◆ AIM: Quote only the part that opens with the line containing "for path in" and closes with the line containing "from mathutils import geometry as geo". Keep both of those lines.

◆ INFORMATION SUPPLIED:
— begin —

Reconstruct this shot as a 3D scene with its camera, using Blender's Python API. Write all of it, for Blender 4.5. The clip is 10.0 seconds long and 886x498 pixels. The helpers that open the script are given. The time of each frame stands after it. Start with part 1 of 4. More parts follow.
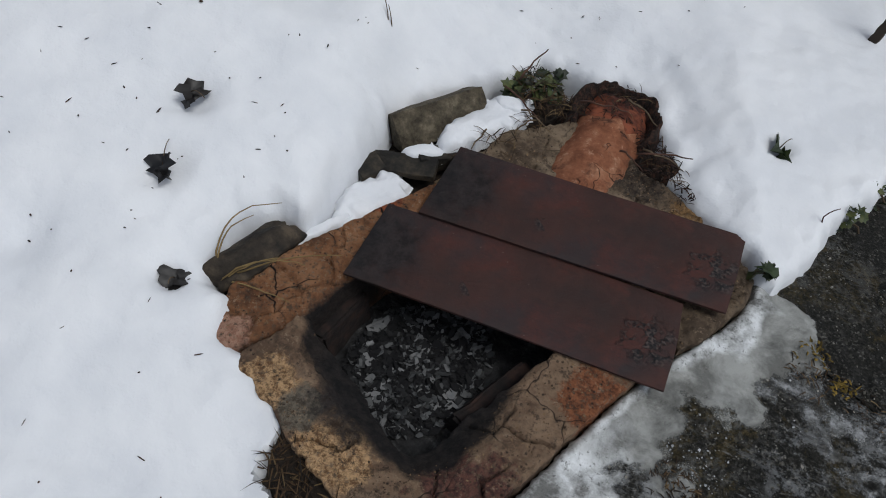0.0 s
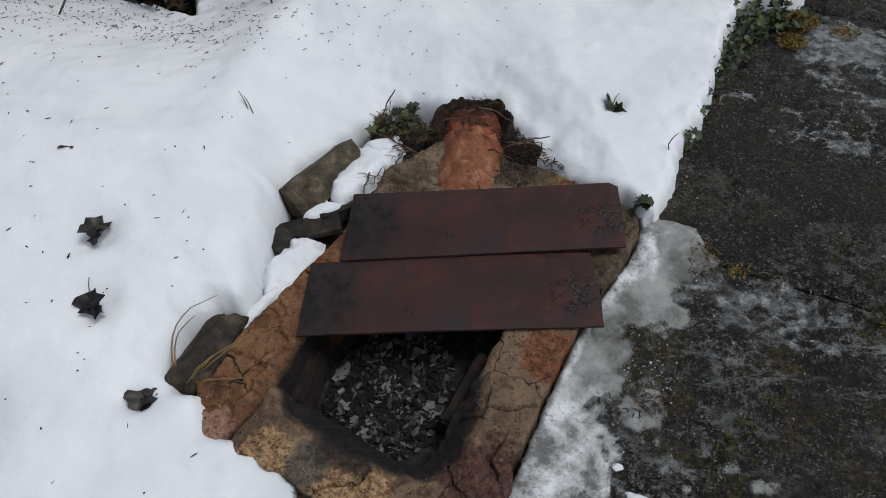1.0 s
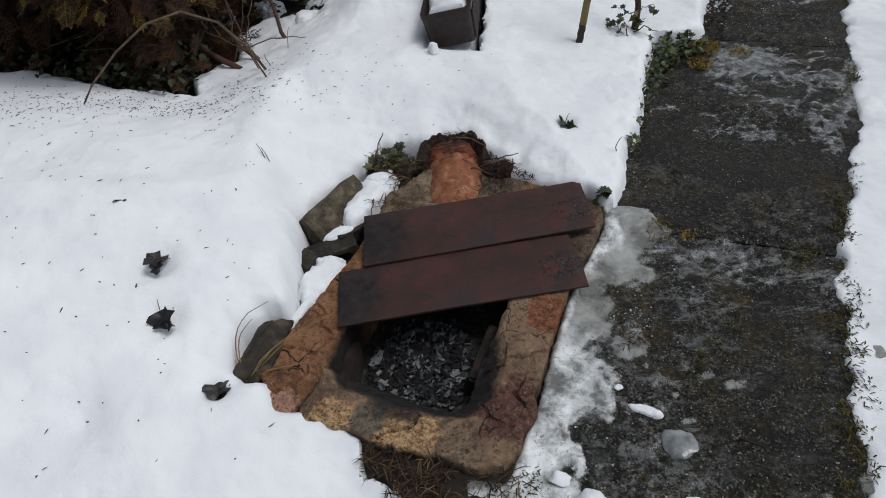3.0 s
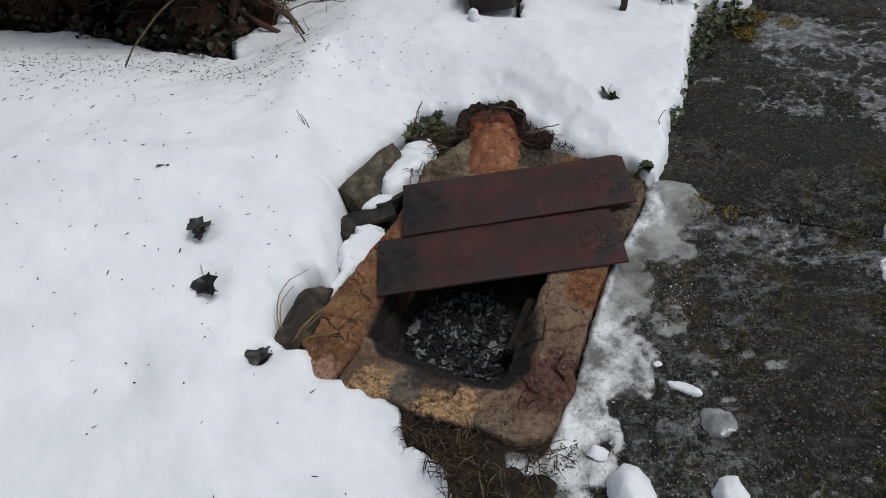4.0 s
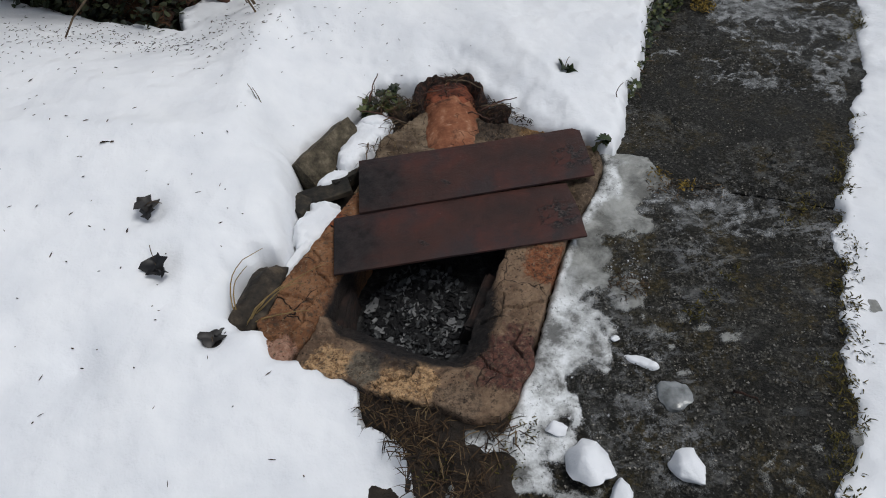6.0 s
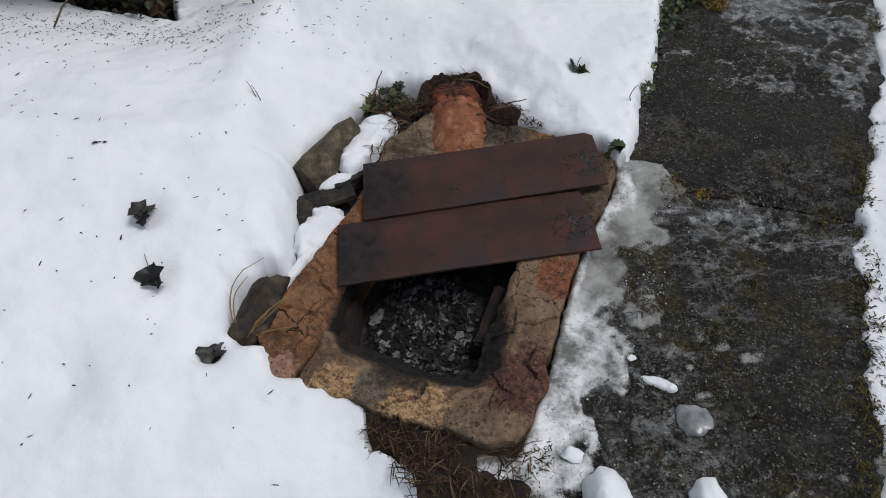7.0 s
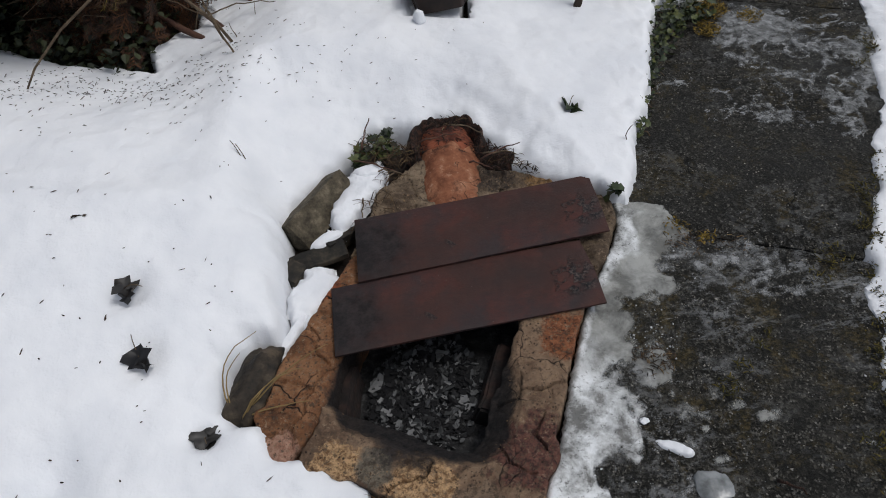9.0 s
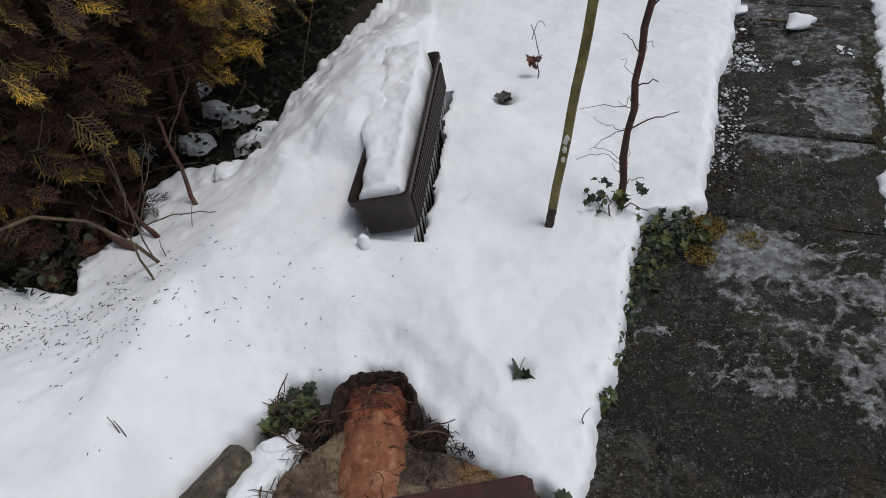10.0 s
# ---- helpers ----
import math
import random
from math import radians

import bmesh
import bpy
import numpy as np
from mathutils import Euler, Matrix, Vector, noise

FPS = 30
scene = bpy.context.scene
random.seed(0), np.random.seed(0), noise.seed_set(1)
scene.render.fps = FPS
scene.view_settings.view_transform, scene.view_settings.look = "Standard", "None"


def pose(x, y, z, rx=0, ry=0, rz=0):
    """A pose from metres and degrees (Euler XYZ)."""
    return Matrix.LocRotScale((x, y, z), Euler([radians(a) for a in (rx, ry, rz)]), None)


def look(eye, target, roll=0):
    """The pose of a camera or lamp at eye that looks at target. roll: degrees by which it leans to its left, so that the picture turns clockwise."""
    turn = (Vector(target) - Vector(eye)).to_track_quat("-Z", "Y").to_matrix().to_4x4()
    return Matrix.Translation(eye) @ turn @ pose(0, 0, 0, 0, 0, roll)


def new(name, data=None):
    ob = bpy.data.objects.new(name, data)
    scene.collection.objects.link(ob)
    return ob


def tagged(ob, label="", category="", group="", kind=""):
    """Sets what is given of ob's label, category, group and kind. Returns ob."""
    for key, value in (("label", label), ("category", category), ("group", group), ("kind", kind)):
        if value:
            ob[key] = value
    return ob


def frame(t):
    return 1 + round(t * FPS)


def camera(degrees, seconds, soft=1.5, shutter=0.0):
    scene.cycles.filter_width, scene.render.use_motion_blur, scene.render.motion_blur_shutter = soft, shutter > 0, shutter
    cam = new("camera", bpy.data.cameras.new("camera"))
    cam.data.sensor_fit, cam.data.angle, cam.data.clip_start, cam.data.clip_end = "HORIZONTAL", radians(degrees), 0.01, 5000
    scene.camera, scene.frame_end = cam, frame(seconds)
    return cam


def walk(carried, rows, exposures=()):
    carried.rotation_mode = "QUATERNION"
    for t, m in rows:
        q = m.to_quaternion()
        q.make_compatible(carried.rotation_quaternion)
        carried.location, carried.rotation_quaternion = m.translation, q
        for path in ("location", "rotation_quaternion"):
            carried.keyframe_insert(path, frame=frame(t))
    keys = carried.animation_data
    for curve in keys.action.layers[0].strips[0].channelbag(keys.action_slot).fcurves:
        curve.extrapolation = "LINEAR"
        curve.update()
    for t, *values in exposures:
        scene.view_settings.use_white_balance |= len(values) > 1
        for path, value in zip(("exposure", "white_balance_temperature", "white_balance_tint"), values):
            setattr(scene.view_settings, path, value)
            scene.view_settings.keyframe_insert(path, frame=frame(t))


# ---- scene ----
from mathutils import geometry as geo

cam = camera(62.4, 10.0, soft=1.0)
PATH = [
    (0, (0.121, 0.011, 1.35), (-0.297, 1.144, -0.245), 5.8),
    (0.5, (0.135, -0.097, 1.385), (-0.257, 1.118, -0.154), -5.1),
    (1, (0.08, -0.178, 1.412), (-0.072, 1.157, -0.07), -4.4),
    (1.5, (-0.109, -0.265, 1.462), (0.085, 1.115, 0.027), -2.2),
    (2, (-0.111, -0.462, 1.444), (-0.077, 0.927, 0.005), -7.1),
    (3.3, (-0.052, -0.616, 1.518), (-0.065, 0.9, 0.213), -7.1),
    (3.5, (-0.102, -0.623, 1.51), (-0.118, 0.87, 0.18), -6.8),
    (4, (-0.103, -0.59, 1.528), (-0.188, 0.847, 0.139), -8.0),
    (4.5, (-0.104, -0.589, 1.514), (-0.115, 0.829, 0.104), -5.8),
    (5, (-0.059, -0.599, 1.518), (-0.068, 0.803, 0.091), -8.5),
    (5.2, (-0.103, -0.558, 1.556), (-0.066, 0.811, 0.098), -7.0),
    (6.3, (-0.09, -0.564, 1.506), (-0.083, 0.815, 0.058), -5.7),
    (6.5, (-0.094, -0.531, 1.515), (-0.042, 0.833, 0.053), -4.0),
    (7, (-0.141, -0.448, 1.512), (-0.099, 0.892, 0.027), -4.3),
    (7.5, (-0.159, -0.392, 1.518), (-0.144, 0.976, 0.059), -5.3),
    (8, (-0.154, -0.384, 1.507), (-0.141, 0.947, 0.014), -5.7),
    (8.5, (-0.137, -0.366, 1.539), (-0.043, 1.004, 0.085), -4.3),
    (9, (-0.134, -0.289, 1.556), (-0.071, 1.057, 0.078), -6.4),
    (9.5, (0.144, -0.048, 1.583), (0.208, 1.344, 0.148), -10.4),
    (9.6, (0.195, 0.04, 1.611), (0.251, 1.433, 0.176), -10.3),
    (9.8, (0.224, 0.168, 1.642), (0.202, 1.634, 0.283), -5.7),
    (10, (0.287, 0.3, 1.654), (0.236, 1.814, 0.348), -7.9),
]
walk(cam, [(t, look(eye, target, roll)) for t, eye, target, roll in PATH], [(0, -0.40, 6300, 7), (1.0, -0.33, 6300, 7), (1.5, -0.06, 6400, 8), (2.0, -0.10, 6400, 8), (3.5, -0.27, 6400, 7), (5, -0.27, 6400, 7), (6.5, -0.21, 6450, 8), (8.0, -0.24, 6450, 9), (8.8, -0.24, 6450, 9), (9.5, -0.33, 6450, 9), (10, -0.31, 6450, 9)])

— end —
— begin —

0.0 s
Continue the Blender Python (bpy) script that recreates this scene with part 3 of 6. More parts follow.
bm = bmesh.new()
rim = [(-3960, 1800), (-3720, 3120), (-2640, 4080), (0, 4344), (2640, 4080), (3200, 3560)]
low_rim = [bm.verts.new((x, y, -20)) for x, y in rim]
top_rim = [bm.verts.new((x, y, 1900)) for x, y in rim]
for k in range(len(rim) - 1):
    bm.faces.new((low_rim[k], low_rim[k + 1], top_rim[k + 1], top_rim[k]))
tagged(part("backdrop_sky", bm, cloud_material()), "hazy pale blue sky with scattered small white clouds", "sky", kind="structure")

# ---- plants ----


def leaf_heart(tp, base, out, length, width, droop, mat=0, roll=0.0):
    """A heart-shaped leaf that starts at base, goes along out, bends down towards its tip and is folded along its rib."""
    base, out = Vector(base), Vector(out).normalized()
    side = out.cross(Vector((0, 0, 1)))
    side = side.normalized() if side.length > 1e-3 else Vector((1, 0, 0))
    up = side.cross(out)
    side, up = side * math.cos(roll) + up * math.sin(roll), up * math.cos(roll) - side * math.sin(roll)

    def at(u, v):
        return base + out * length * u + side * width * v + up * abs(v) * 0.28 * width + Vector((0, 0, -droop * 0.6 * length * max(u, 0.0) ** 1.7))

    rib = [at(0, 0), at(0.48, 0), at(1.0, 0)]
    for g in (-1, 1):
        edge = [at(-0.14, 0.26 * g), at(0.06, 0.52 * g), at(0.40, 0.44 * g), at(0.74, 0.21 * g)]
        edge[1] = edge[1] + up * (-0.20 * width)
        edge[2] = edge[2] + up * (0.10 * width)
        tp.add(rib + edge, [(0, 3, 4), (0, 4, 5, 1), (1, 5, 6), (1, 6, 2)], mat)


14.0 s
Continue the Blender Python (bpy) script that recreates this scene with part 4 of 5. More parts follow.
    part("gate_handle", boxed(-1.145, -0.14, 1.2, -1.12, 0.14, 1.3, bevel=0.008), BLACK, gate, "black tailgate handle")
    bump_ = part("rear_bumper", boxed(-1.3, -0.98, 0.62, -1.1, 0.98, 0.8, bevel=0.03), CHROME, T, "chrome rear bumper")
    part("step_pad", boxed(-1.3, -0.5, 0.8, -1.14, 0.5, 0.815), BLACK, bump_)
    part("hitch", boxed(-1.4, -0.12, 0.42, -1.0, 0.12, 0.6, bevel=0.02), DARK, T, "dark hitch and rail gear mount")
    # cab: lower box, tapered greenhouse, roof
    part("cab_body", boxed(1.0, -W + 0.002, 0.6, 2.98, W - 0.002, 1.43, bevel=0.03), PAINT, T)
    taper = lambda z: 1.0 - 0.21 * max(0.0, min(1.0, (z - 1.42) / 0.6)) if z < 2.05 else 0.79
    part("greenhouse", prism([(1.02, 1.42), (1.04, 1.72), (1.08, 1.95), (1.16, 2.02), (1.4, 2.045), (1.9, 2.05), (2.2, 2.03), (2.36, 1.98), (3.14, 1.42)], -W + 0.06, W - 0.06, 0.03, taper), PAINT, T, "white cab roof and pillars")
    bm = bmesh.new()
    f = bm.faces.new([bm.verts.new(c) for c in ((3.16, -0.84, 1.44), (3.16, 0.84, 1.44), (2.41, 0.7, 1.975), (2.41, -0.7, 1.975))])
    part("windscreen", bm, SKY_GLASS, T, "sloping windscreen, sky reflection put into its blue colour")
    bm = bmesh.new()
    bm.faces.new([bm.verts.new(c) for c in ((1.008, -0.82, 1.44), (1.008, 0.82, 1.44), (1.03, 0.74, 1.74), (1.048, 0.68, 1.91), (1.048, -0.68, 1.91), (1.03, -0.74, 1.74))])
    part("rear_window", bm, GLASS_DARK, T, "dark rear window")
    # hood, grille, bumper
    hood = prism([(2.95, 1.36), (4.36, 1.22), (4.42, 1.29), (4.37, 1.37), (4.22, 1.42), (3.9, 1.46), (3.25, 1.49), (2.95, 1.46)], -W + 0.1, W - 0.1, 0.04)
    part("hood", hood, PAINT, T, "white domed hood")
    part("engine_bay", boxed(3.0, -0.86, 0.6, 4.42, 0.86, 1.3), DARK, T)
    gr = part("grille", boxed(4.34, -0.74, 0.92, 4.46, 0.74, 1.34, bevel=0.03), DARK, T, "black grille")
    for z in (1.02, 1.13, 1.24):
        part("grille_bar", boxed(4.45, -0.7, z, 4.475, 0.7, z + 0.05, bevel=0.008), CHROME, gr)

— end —

◆ TASK RESULT:
        for path in ("location", "rotation_quaternion"):
            carried.keyframe_insert(path, frame=frame(t))
    keys = carried.animation_data
    for curve in keys.action.layers[0].strips[0].channelbag(keys.action_slot).fcurves:
        curve.extrapolation = "LINEAR"
        curve.update()
    for t, *values in exposures:
        scene.view_settings.use_white_balance |= len(values) > 1
        for path, value in zip(("exposure", "white_balance_temperature", "white_balance_tint"), values):
            setattr(scene.view_settings, path, value)
            scene.view_settings.keyframe_insert(path, frame=frame(t))


# ---- scene ----
from mathutils import geometry as geo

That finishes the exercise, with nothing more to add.